As a great lover of 18th century music it pains me to say this, but sometimes some music should remain forgotten. For a start, this music was intended for a specific performer to show off their strengths, and, I suspect, hide their weaknesses. In addition, Bach’s music, though considered first rate in its day, has not withstood the test of time with its unmemorable melodies, unspectacular vocal writing and predictable harmonies which often make it sound like uninspired Mozart. Indeed it is known that Mozart met Bach in London and idolised him. This admiration was sincere and two of Mozart’s most famous arias were probably inspired by arias of Bach: “Lungi da te” (Mitridate; Milan 1770) by “Cara, la dolce fiamma” (Adriano in Siria; London 1765) and the scale of the coloratura and instrumentation of “Martern aller Arten” (Die Entführung; Vienna 1782) by “Invan m’affanno” (La clemenza di Scipione; London 1778). Of the three or four operas of Bach that I’ve heard, the strongest one is Alessandro nell’Indie and none of its music made it into the recital.

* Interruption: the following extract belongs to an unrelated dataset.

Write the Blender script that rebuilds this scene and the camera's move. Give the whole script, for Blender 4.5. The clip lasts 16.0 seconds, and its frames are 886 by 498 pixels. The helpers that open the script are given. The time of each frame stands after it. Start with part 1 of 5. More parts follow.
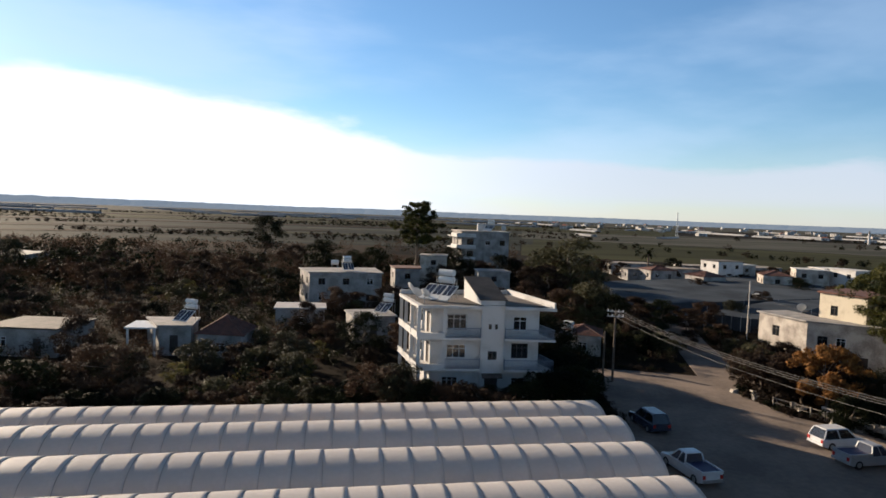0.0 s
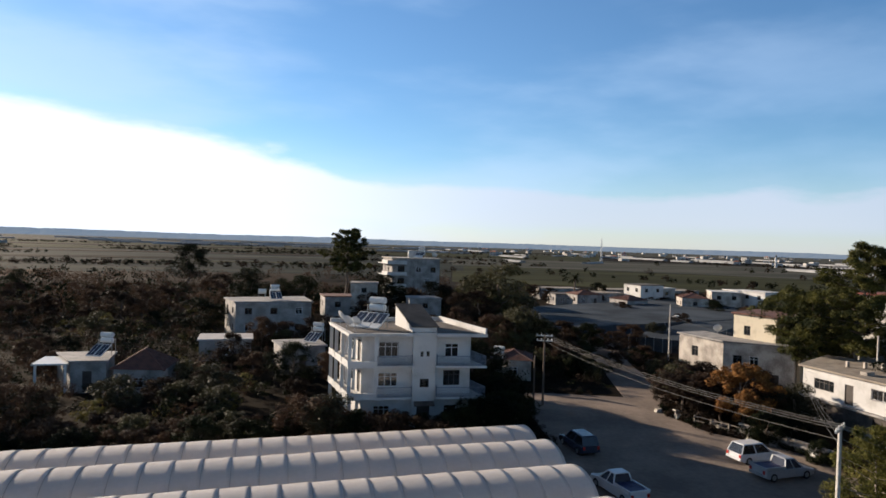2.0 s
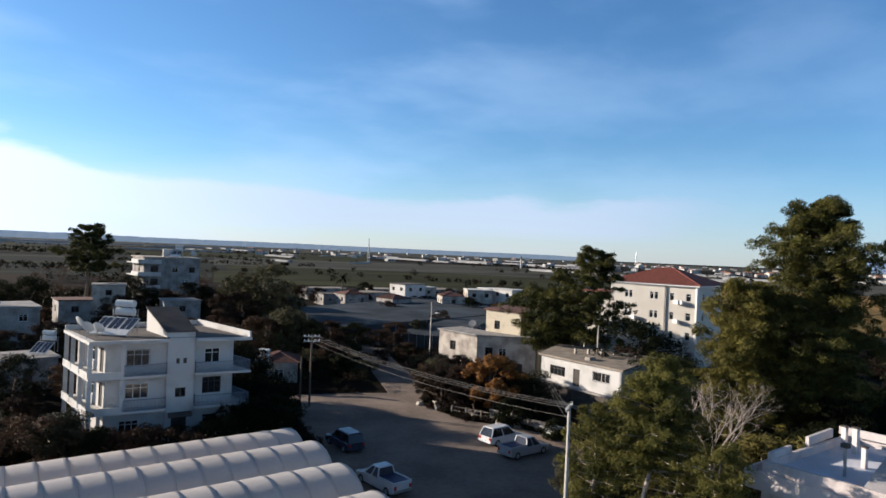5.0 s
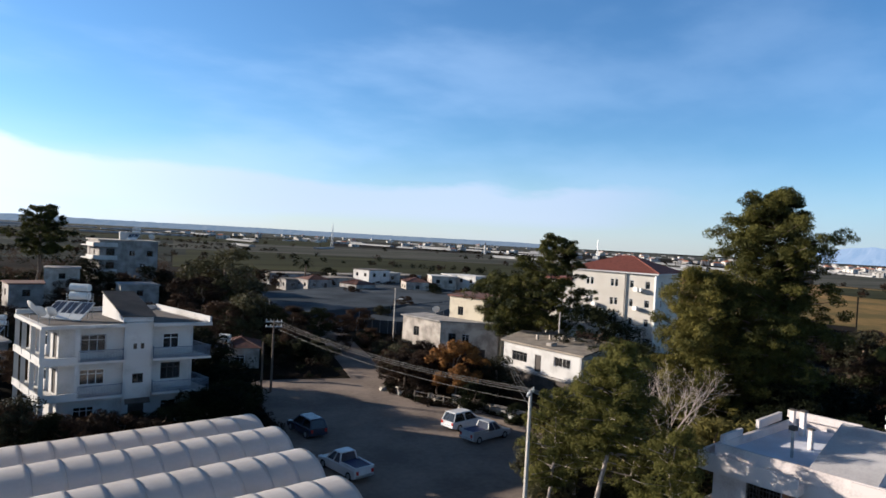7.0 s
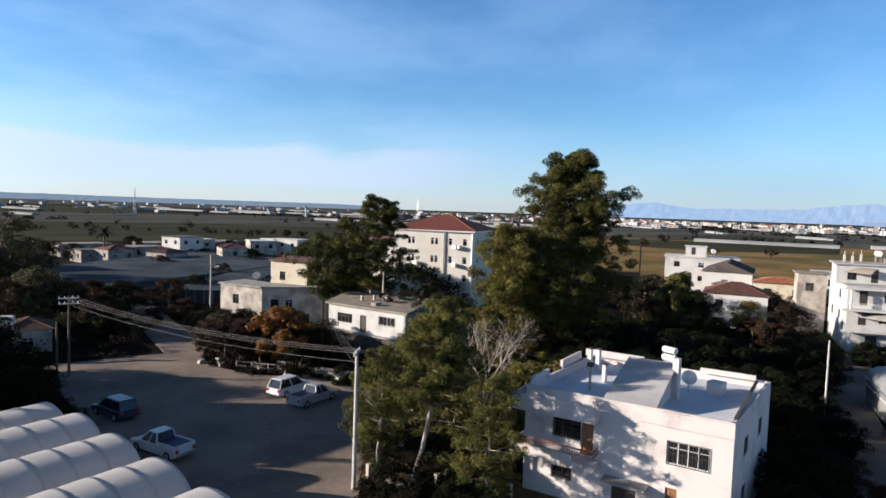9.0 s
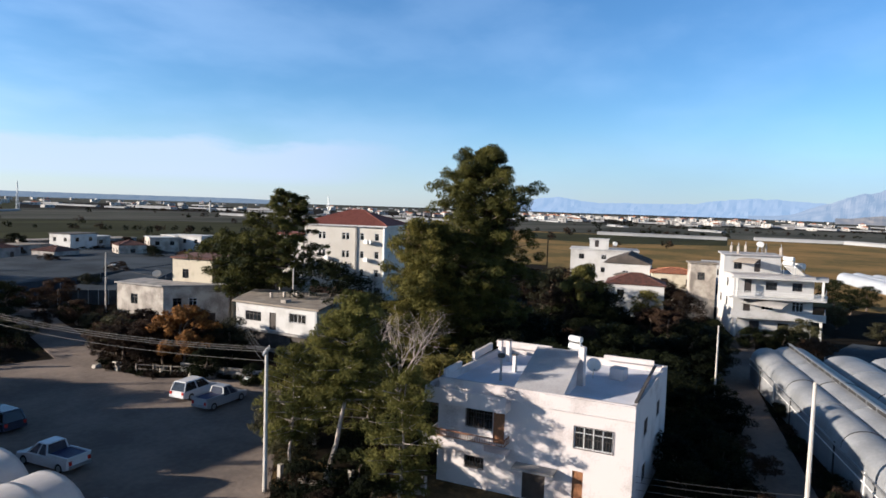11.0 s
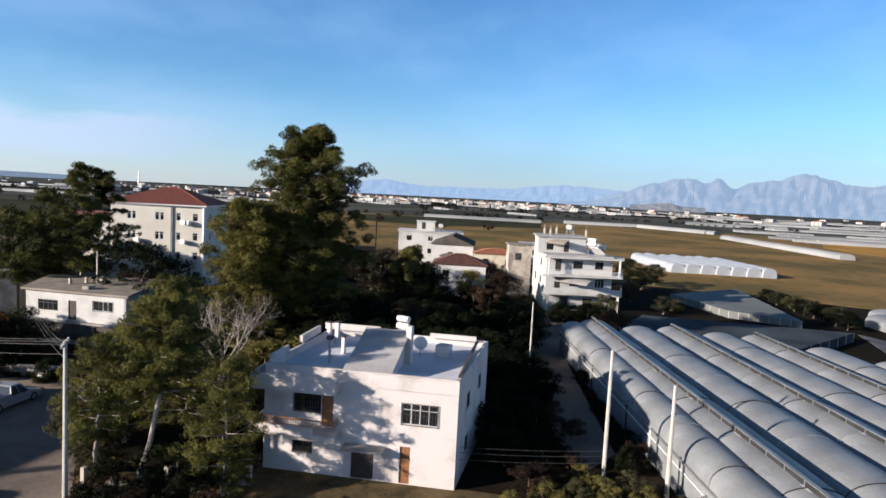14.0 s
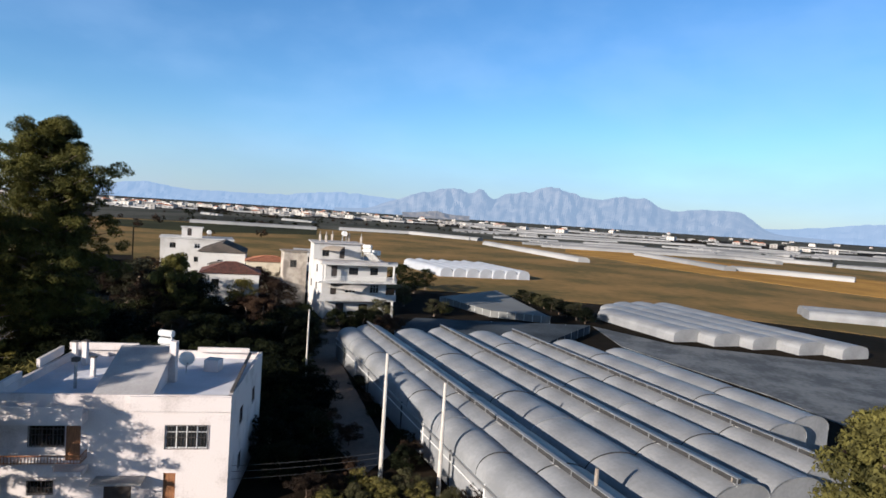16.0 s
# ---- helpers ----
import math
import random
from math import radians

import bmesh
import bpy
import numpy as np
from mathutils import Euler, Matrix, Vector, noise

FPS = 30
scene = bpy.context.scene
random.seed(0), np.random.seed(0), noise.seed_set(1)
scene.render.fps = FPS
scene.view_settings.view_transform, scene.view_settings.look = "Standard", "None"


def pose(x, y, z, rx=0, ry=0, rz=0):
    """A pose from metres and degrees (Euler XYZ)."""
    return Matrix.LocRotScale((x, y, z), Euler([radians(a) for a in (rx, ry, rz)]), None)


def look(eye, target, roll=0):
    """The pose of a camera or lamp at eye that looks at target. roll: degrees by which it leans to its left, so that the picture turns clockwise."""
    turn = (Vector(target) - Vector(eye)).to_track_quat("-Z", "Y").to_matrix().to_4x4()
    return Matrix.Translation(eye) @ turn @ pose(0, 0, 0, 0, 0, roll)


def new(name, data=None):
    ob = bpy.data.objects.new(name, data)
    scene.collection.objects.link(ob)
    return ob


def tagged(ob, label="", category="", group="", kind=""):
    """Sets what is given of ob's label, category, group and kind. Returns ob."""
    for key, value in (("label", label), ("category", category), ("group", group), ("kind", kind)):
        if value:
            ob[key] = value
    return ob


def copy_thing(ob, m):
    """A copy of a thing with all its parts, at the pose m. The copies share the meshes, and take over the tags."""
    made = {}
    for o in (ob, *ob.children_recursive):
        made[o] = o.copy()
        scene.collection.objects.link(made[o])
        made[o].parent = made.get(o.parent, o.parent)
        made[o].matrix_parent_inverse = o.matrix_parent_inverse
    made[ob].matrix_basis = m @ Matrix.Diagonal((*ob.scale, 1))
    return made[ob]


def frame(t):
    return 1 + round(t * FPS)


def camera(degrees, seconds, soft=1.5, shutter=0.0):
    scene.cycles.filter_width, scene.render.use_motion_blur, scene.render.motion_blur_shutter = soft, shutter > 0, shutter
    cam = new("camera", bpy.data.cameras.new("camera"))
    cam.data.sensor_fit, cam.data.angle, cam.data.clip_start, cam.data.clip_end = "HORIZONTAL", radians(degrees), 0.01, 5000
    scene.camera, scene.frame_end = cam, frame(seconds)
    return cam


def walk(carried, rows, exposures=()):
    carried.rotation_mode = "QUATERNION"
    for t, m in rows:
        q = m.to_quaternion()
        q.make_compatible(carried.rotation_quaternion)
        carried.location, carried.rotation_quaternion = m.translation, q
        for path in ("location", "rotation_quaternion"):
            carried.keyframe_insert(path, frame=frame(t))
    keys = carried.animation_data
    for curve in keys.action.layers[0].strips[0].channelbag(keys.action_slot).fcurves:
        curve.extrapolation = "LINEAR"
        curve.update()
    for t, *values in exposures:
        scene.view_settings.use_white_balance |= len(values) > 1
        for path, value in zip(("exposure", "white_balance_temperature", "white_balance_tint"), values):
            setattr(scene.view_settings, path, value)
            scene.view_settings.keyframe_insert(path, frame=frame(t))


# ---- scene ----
cam = camera(69.35, 16.0, 1.6)
EYE = (0.0, 0.0, 18.0)
# seconds, yaw, pitch, roll
TURNS = [
    (0, 0.10, -3.15, -2.11),
    (0.5, -1.69, -1.70, -1.84),
    (1, -3.86, -1.24, -1.78),
    (1.5, -4.54, -0.93, -1.62),
    (2, -6.10, -0.53, -1.77),
    (2.5, -10.75, -0.24, -2.54),
    (3, -15.56, 0.37, -1.52),
    (3.5, -23.93, 0.33, -1.37),
    (4, -26.33, 0.03, -2.24),
    (6.5, -26.94, 0.52, -2.64),
    (7, -29.80, -0.86, -3.07),
    (7.5, -32.34, -1.17, -2.76),
    (8, -36.16, -2.53, -3.21),
    (8.5, -42.89, -3.85, -1.28),
    (9, -45.65, -3.61, -1.89),
    (11.5, -55.43, -3.90, -1.65),
    (12, -57.25, -3.73, -1.91),
    (12.5, -59.34, -3.65, -2.07),
    (13, -61.39, -3.57, -1.50),
    (13.5, -64.95, -4.41, -2.98),
    (14, -68.73, -4.85, -2.95),
    (14.5, -76.44, -4.57, -4.04),
    (15, -81.39, -4.12, -3.51),
    (15.5, -87.57, -3.20, -2.99),
    (16, -88.62, -3.08, -3.80),
]
walk(cam, [(t, pose(*EYE, 90 + p, r, y)) for t, y, p, r in TURNS], [(0, 1.15, 5800, 9), (2.5, 1.11, 5500, 9), (4, 1.11, 5300, 8), (9, 1.22, 5150, 8), (13, 1.19, 5100, 8), (16, 1.1, 5100, 8)])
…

I was left somewhat disappointed by Jaroussky’s singing, as there is surely more to this music than a mere display of beautiful sound. All of the heroic arias - Handel’s “Sta nell’ Ircana”, with horns also ornamenting the da capo, and Bach’s “Ch’io parta” - suffered in this way as they all lacked real vocal heroic swagger and bravura. On the other hand Jaroussky’s interpretation of the cantabile arias - Handel’s “Stille Amare”, Bach’s “Fra l’orrore” and “Cara la dolce fiamma” - which do not require force or heroic conviction, were sung with just the right touch of tenderness and dramatic conviction. In hindsight a recital like this may have been more accessible if performed with a smaller ensemble and in a smaller venue. Although a very strong case was made by Jaroussky and Concerto Cologne, I regret that the music of Bach is unlikely to enjoy a renaissance in the same way that Handel’s did. It also became clear that to revive music like this the talents of a male soprano are required, and one who not only possesses a more sizable and heroic voice, but also more finely honed dramatic instincts.
Many of the arias which were performed in this concert appear on Jaroussky’s CD “La dolce fiamma” which has just been released by EMI Classics.